You are all sitting there now thinking that I am about to launch it a good old fashioned Hell Fire and Brimstone sermon. The kind of sermon we need more of – we are constantly told by people who used to go to church! Well I am not going to preach a ‘Hell Fire and Brimstone Sermon’, but I am going to muse about the idea that Judgement is actually Good News.

Imagine spending a great deal of time and energy writing a report at work, you deliver it, on time, to your boss ……. and then you hear nothing more.

Imagine doing your homework (I know that is difficult for some!) a difficult essay or some hard sums and your teacher forgets to mark it and then loses it.

Imagine you arranged for a friend’s house to be decorated while they were on holiday and they come home and don’t even notice!

If any of these things happened you would feel pretty peeved, to say the least. You would feel that all your hard work was not valued and had been wasted.

Maybe we should stop seeing Judgement exclusively in terms of the chopping down of unfruitful trees or the burning of useless chaff and start seeing it in a more positive light. Judgement is God’s way of saying that you, and what you do, matters. It makes a difference. Judgement also a reinforces the fact that we have freewill – we have choices in life and God values each one of us so much that God is interested in the choices we make.

Ah, so Judgement is a kind of divine system of appraisal is it? If that’s the kind of language you like – then yes – why not?

The problem with the church and the subject of Judgment is that we only ever think of it in terms of the metaphors used in the bible, sheep and goats being separated, eternal sulphurous flames, the chopping down of unfruitful trees, the burning of chaff, vicious images of divine retribution unleashed when people get things wrong. The world likes things to be binary, good or bad, acceptable or unacceptable, people have to be saints or sinners. Because the bible has so much frightening imagery surrounding the idea of judgement and because there is also talk of ‘Judgement Day’ – one day in the future when the good will go to heaven and the bad will go to Hell, we all get very edgy about Judgement and people like me often try not to talk about it too much because it is uncomfortable. Imagine having your only appraisal session on the day you retire – imagine waiting until then to learn whether you were any good at your job or not! Ridiculous! Maybe we should think of everyday as Judgement Day? Every day we should assess how our life is going and reflect on our behaviour and our activity prayerfully in the presence of God. Maybe part of our prayers should be about asking ourselves, am I living in the way I should? Am I sharing my possessions? Am I taking more than my fair share? Am I bullying people? We should be aiming for the very highest standards of moral behaviour, not because we are afraid of burning in hellfire but because it’s the best, most fulfilling and sustainable way of life for us and for everyone – because it brings us closer to God. We have been given freewill as a gift from God. Imagine you give an expensive present to someone this Christmas, a brand new, expensive and shiny mobile phone, and then you watch all Christmas afternoon as the person you gave it to fiddles with it, loses the charger, spills a drink on it, scratches the screen and then drops it on the drive as they leave because they were carrying too much. That must be how God feels as he watches us misuse the great gift to of freewill. Freewill is a precious gift we should value and the giver of the gift is interested to see that we use it well.

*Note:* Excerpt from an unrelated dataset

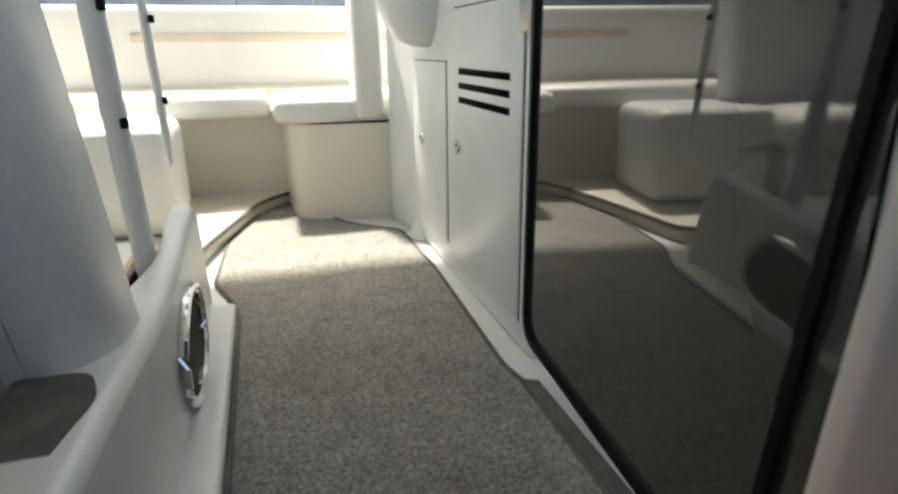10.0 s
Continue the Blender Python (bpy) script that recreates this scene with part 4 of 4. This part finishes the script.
    for q in ((0, 2, 1), (0, 1, 3), (1, 2, 3), (2, 0, 3)):
        wedge.faces.new([wv[k] for k in q])
    part("toe_wedge", wedge, GELCOAT, wb, "small white corner fillet", 0.1)
    # aft bench
    be = thing("cockpit_bench", (0.9, 5.3, FL), "white vinyl aft bench seat with a padded back", "bench")
    part("base", prism(rounded([(0.80, 4.99), (1.16, 4.94), (2.2, 4.94), (2.2, 5.9), (-1.4, 5.9), (-1.4, 5.38), (0.78, 5.38)], [0.12, 0, 0, 0, 0, 0, 0.1]), FL, 1.56), CREAMGEL, be)
    part("seat_cushion", rbox((0.74, 4.95, 1.565), (2.1, 5.55, 1.66), 0.04, 3, 0.01), VINYL, be)
    part("seat_cushion", rbox((-1.4, 5.22, 1.565), (0.738, 5.58, 1.66), 0.04, 3, 0.01), VINYL, be)
    part("back_cushion", moved(rbox((-1.4, 0, 0), (2.1, 0.14, 0.36), 0.05, 3, 0.01, 1), pose(0, 5.55, 1.67, -8, 0, 0)), VINYL, be)
    part("back_stripe", moved(box((0.2, -0.008, 0.20), (2.05, 0.0, 0.235), 0.003), pose(0, 5.55, 1.67, -8, 0, 0)), CREAMPANEL, be, "cream stripe")
    part("bolster", rbox((1.045, 4.925, 1.575), (1.155, 5.10, 2.05), 0.03, 3), VINYL, be)
    # raised step to port
    STEP = rounded([(0.44, 4.42), (0.52, 4.72), (0.66, 5.18), (0.83, 5.36), (0.84, 5.6), (-1.4, 5.6), (-1.4, 4.42)], [0.04, 0.15, 0.15, 0.05, 0.05, 0, 0])
    structure("cockpit_step", prism(STEP, FL, FL + 0.05, 0.01), CREAMGEL, "cream raised cockpit step", "step")
    structure("step_edge", tube([(x, y, FL + 0.05) for x, y in STEP], 0.008, 6, True), BINDING, "dark bound edge of the raised cockpit step", "trim")
    # helm seat, seen in the glass
    hs = thing("helm_chair", (-0.35, 4.75, FL), "white helm chair on a moulded pedestal", "chair")
    part("pedestal", rbox((-0.6, 4.65, FL + 0.051), (-0.1, 5.15, 1.45), 0.06, 3), GELCOAT, hs)
    part("seat_box", rbox((-0.099, 4.74, FL + 0.051), (0.40, 5.18, 1.60), 0.05, 3), GELCOAT, hs)
    part("seat", rbox((-0.65, 4.55, 1.452), (-0.05, 5.1, 1.58), 0.05, 3, 0.02), VINYL, hs)
    part("backrest", moved(rbox((-0.65, -0.06, 0), (-0.05, 0.08, 0.58), 0.05, 3, 0.02, 1, True), pose(0, 5.1, 1.54, -8, 0, 0)), VINYL, hs)
    # coaming, hardtop and canvas
    structure("coaming", add(box((-2.4, 2.96, FL), (-2.0, 7.1, 1.95), 0.03), box((2.0, 3.0, FL), (2.4, 7.1, 1.95), 0.03), box((-2.0, 5.91, FL), (2.0, 6.3, 1.9), 0.03)), GELCOAT, "white cockpit coaming", "wall")
    # Roof out of view; its port aft piece is added only to block light.
    structure("hardtop", add(box((-2.4, 2.45, 3.0), (2.4, 5.26, 3.1), 0.03), box((-2.4, 5.26, 3.0), (-0.5, 7.0, 3.1), 0.03)), GELCOAT, "unseen white hardtop over the cockpit, with a port aft part added for shade", "roof")
    structure("canvas", pleats(((2.3, 6.9), (-2.3, 6.9)), 1.95, 2.6, 0.012, 26, 0.004), CANVAS, "blue-grey canvas enclosure behind the cockpit", "backdrop")
    for x in (1.05, 1.35, 0.6):
        po = thing("canvas_pole", (x, 6.6, 1.9), "steel canvas support pole", "pole", "canvas poles")
        part("tube", tube([(x, 6.6, 1.9), (x + 0.03, 6.6, 2.6)], 0.012), CHROME, po)
    ro = solid("canvas_roll", tube([(-2.2, 6.7, 2.62), (2.2, 6.7, 2.66)], 0.09, 16), BLACKCLOTH, "dark rolled canvas tied along the top", "canvas")


def bag():
    t = thing("bag", (-0.85, 2.62, 0.4), "black soft bag with a red and white striped flap", "bag")
    part("body", rbox((-1.06, 2.46, 0.33), (-0.80, 2.82, 0.505), 0.085, 4, 0.02), BLACKCLOTH, t)
    part("flap", moved(rbox((-0.10, -0.15, -0.015), (0.10, 0.15, 0.015), 0.012, 3), pose(-0.775, 2.60, 0.425, 0, 44, 0)), REDCLOTH, t, "dark red flap")
    for d, hw in ((-0.066, 0.016), (-0.012, 0.005), (0.075, 0.006)):
        part("stripe", moved(box((d - hw, -0.145, 0.0155), (d + hw, 0.145, 0.0175)), pose(-0.775, 2.60, 0.425, 0, 44, 0)), WHITECLOTH, t, "white stripe")
    b = thing("black_box", (-0.75, 2.75, 0), "glossy black low table box beside the sofa", "box")
    part("body", box((-1.06, 2.44, 0.008), (-0.56, 2.93, 0.33), 0.008), BLACKGLOSS, b)


def handrail():
    t = thing("handrail", (0.47, 2.8, 1.3), "dark varnished grab rail beside the companionway", "handrail")
    def on(z):
        return Vector((0.488 - 0.03 * (z - 1.338), 2.748 - 0.12 * (z - 1.338), z))
    part("rail", tube([on(1.338), on(1.34), on(1.352), on(1.6), on(1.96)], 0.0165, 16), RAILWOOD, t)
    for z in (1.40, 1.86):
        a = on(z)
        part("bracket", tube([a, (a.x, 2.85 - 0.18 * (z - 1.2), z)], 0.010), CHROME, t)


def strike():
    t = thing("strike_plate", (-0.24, 0.08, 0.975), "metal door strike plate on the dark post", "latch plate")
    part("plate", box((-0.2425, 0.045, 0.935), (-0.236, 0.115, 1.005), 0.001), DIMSTEEL, t)
    part("striker", add(box((-0.236, 0.06, 0.95), (-0.226, 0.075, 0.99), 0.002), lathe([(0.006, 0), (0.005, 0.003), (0, 0.003)], (-0.236, 0.095, 0.985), (1, 0, 0), 12)), CHROME, t)


def downlight(x, y, power, cone):
    t = thing("downlight", (x, y, CEIL), "small round recessed ceiling downlight, lit", "ceiling light", "cabin downlights")
    part("ring", lathe([(0.03, 0.0), (0.046, 0.0), (0.044, -0.006), (0.03, -0.008)], (x, y, CEIL)), CHROME, t)
    part("lens", lathe([(0.0, -0.004), (0.03, -0.004), (0.03, -0.001), (0.0, -0.001)], (x, y, CEIL)), DOWNLIGHT, t, "lit lens")
    lamp("downlight_lamp", 'SPOT', look((x, y, CEIL - 0.02), (x, y, 0)), power, WARM, 0.03, cone, 0.15)


table()
settee()
curtain()
side_cabinet()
black_panel()
sofa()
pillow("sofa_cushion", 0.50, 0.46, 0.27, pose(-0.745, 3.87, 0.535, -16, -12, 5))
pillow("sofa_cushion", 0.42, 0.42, 0.19, pose(-0.975, 3.60, 0.555, -20, 4, 92))
wall_lamp(-0.783)
wall_lamp(0.125)
steps()
nook_stay()
arch_panel()
galley()
overhead_cabinet()
faucet()
cockpit()
bag()
handrail()
strike()
for dx, dy, pw, cone in ((-0.78, 0.75, 12, 152), (0.02, -0.26, 1.5, 170), (-0.05, 1.6, 4.2, 174)):
    downlight(dx, dy, pw, cone)
planks()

So St Luke was right when he describes St John the Baptists exhortations about judgement as Good News. Judgement is good news because it means you matter. We are not just nameless, insignificant people. We are people loved and valued by God. The choices we make in life are important to God. The choices we make in life make a difference. If we only ever think about Judgement in terms of biblical imagery we will not get very far – we’ll stop thinking about it all – think of Judgment as a sign that you are important to God – it is another expression of God’s love.

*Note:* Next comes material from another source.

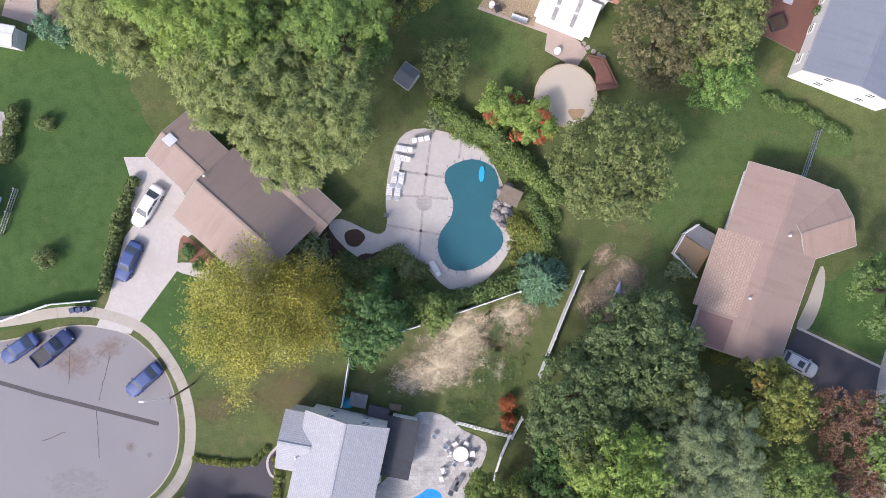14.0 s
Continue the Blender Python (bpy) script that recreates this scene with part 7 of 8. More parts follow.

Cardinal Basil Hume, who was the Roman Catholic Archbishop of Westminster some time ago described Judgement like this;

’Judgement is whispering into the ear of a merciful and compassionate God the story of my life which I had never been able to tell’. To be a Pilgrim’ p.228

So let us think positively about Judgement, let us give thanks for Judgement and let us ensure that we use our freewill wisely and carefully – we are accountable for the choices we make in life. Above all let us give thanks that our judge is merciful and compassionate and that our judge loves us.